主要是从

  • http://www.ip181.com/
  • http://www.kuaidaili.com/
  • http://www.66ip.com/

获取相关的代理信息, 并分别访问v2ex.com以及guokr.com以进行验证代理的可靠性。

# -*- coding=utf8 -*-
"""
    从网上爬取HTTPS代理
"""
# -*- coding=utf8 -*-
"""
    从网上爬取HTTPS代理
"""
import re
import sys
import time
import queue
import logging
import requests
import threading
from pyquery import PyQuery
import requests.packages.urllib3
requests.packages.urllib3.disable_warnings()


#logging.basicConfig(
#    level=logging.DEBUG,
#    format="[%(asctime)s] %(levelname)s: %(message)s")

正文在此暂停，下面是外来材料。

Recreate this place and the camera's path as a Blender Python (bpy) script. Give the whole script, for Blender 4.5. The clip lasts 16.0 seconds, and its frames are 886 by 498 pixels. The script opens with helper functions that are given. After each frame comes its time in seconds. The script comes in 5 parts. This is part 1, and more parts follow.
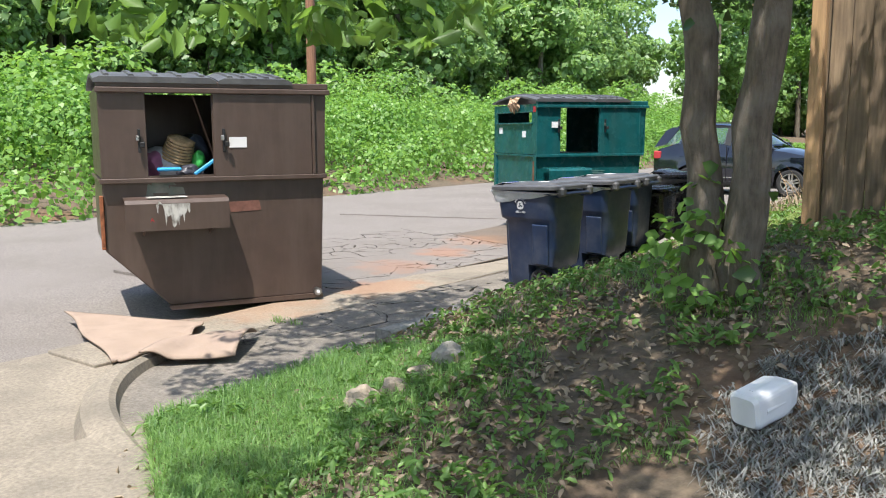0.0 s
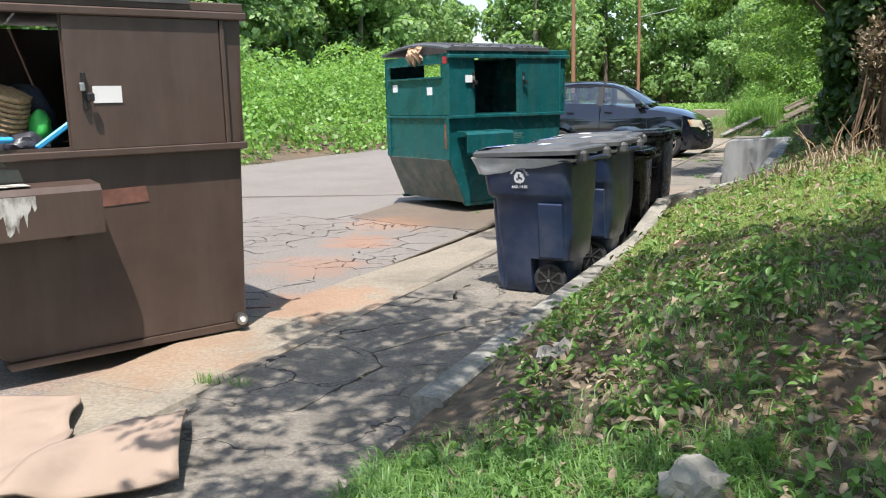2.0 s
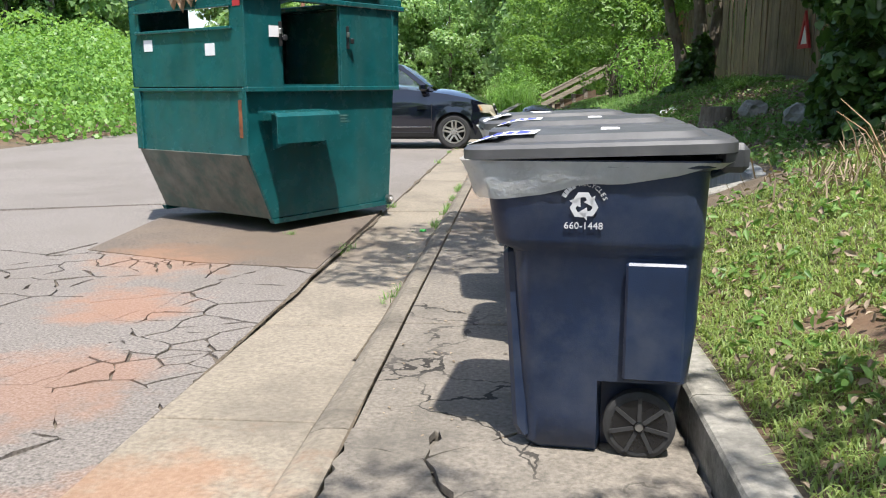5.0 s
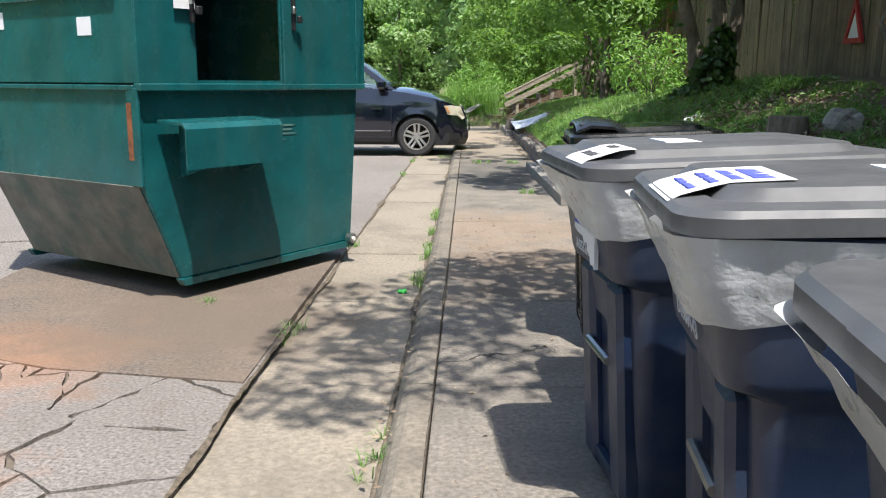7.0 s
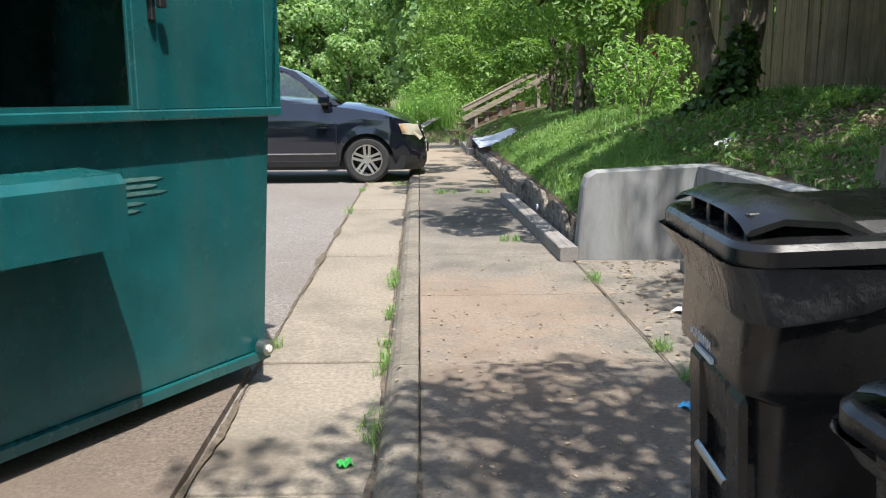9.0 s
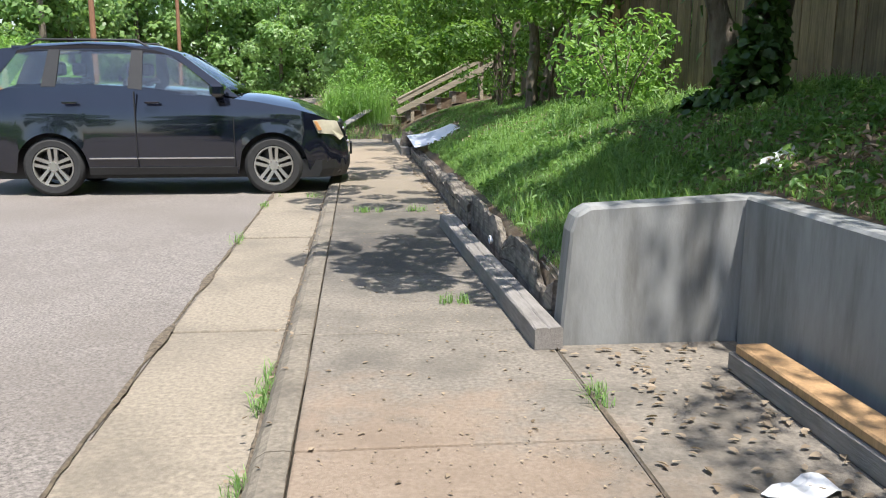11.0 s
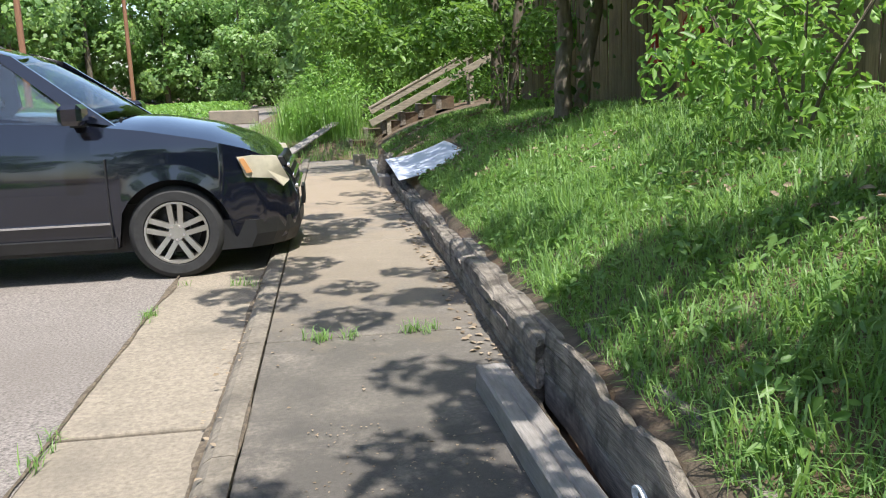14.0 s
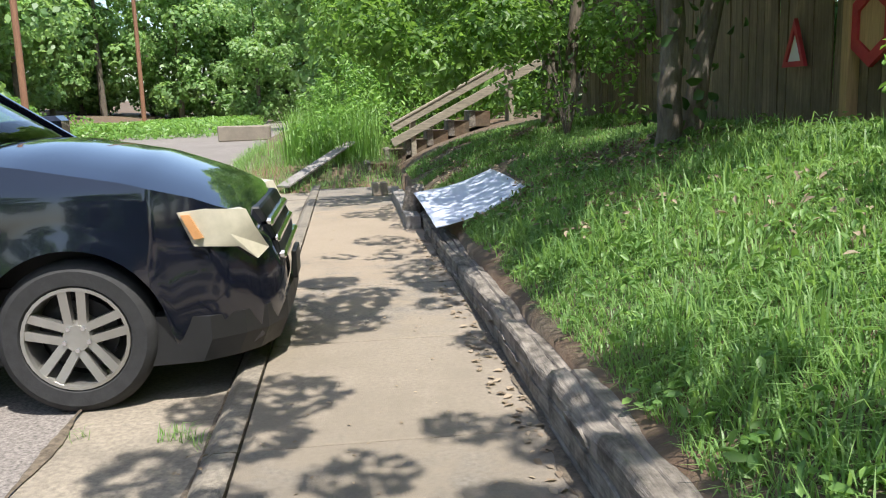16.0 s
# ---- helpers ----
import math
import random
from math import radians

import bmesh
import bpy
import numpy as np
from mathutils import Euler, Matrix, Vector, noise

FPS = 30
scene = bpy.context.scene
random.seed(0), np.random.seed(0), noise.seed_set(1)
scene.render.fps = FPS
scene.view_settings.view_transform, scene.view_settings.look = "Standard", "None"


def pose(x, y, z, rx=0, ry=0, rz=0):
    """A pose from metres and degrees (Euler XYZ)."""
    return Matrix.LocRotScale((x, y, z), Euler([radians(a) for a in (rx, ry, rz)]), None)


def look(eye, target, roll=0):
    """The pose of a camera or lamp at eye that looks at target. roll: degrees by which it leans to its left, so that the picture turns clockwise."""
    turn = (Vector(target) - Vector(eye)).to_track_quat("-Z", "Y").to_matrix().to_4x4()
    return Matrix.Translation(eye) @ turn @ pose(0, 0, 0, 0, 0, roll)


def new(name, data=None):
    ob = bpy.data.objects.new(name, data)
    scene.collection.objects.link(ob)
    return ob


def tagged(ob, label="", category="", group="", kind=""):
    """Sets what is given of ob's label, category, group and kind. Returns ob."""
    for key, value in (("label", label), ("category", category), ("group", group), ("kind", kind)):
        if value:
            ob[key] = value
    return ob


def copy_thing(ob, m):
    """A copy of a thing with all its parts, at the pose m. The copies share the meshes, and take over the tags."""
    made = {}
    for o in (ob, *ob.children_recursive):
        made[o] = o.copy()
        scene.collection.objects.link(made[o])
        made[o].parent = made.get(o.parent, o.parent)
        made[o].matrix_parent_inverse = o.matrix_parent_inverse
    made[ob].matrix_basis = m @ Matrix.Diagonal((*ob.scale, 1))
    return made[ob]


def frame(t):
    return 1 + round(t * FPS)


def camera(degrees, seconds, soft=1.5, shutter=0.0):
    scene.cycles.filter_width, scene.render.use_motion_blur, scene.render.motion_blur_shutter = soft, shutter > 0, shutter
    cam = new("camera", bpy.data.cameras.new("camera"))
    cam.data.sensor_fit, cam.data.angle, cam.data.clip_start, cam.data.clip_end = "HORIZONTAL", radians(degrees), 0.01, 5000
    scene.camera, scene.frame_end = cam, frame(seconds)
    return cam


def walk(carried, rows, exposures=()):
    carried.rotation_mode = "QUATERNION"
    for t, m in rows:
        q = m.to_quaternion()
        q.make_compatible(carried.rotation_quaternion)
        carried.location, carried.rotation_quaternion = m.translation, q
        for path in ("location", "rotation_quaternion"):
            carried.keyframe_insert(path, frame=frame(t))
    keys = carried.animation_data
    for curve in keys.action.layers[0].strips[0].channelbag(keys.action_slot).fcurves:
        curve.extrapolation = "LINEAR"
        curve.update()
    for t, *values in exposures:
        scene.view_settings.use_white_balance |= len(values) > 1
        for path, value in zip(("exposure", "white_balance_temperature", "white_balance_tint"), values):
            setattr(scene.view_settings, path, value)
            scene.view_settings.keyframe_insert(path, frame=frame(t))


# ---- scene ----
cam = camera(55.5, 16.0, soft=1.1)
PATH = [
    (0, (5.619, -2.725, 1.687), (4.406, -1.159, 1.412), -0.3),
    (0.5, (4.993, -2.374, 1.659), (3.869, -0.739, 1.408), -0.8),
    (1, (4.339, -2.027, 1.617), (3.264, -0.361, 1.36), -0.6),
    (1.5, (3.705, -1.695, 1.55), (2.735, 0.026, 1.234), -0.6),
    (2, (2.997, -1.29, 1.511), (2.171, 0.498, 1.164), -1.5),
    (2.5, (2.449, -0.882, 1.468), (1.812, 0.976, 1.091), -2.5),
    (3, (1.916, -0.386, 1.446), (1.386, 1.507, 1.076), -2.7),
    (3.5, (1.492, 0.104, 1.411), (1.105, 2.026, 1.019), -2.5),
    (4, (1.167, 0.71, 1.401), (0.852, 2.652, 1.041), -2.5),
    (4.2, (1.024, 0.954, 1.371), (0.774, 2.908, 1.021), -2.4),
    (6.3, (0.301, 3.552, 1.297), (0.145, 5.496, 0.853), 0.7),
    (6.5, (0.226, 3.779, 1.307), (0.097, 5.726, 0.87), 0.5),
    (7, (0.139, 4.438, 1.322), (0.082, 6.398, 0.933), 0.3),
    (7.5, (0.066, 5.061, 1.342), (0.111, 7.024, 0.965), -0.7),
    (8, (0.073, 5.692, 1.33), (0.195, 7.651, 0.947), 0.7),
    (8.5, (0.033, 6.267, 1.351), (0.085, 8.232, 0.978), 1.5),
    (9, (0.013, 6.856, 1.37), (0.066, 8.822, 1.005), -0.3),
    (9.5, (-0.01, 7.493, 1.404), (0.022, 9.466, 1.082), -0.8),
    (10, (0.024, 8.088, 1.384), (0.161, 10.06, 1.079), 0.1),
    (10.2, (0.069, 8.354, 1.368), (0.259, 10.319, 1.047), 0.4),
    (12.3, (0.503, 11.4, 1.356), (0.691, 13.347, 0.937), -0.2),
    (12.5, (0.514, 11.683, 1.349), (0.693, 13.63, 0.929), -0.0),
    (13, (0.489, 12.404, 1.371), (0.677, 14.353, 0.965), -1.2),
    (13.5, (0.491, 13.178, 1.343), (0.762, 15.117, 0.938), -2.1),
    (14, (0.437, 13.834, 1.398), (0.685, 15.781, 1.012), -2.2),
    (14.5, (0.407, 14.522, 1.377), (0.637, 16.466, 0.97), -2.7),
    (15, (0.395, 15.25, 1.391), (0.568, 17.205, 1.007), -2.5),
    (15.5, (0.43, 15.994, 1.384), (0.636, 17.952, 1.033), -2.9),
    (16, (0.505, 16.736, 1.365), (0.715, 18.694, 1.015), -2.0),
]
walk(cam, [(t, look(eye, target, roll)) for t, eye, target, roll in PATH])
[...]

class Worker(threading.Thread):  # 处理工作请求
    def __init__(self, workQueue, resultQueue, **kwds):
        threading.Thread.__init__(self, **kwds)
        self.setDaemon(True)
        self.workQueue = workQueue
        self.resultQueue = resultQueue

    def run(self):
        while 1:
            try:
                callable, args, kwds = self.workQueue.get(False)  # get task
                res = callable(*args, **kwds)
                self.resultQueue.put(res)  # put result
            except Queue.Empty:
                break


class WorkManager:  # 线程池管理,创建
    def __init__(self, num_of_workers=10):
        self.workQueue = queue.Queue()  # 请求队列
        self.resultQueue = queue.Queue()  # 输出结果的队列
        self.workers = []
        self._recruitThreads(num_of_workers)

    def _recruitThreads(self, num_of_workers):
        for i in range(num_of_workers):
            worker = Worker(self.workQueue, self.resultQueue)  # 创建工作线程
            self.workers.append(worker)  # 加入到线程队列

    def start(self):
        for w in self.workers:
            w.start()

    def wait_for_complete(self):
        while len(self.workers):
            worker = self.workers.pop()  # 从池中取出一个线程处理请求
            worker.join()
            if worker.isAlive() and not self.workQueue.empty():
                self.workers.append(worker)  # 重新加入线程池中
        #logging.info('All jobs were complete.')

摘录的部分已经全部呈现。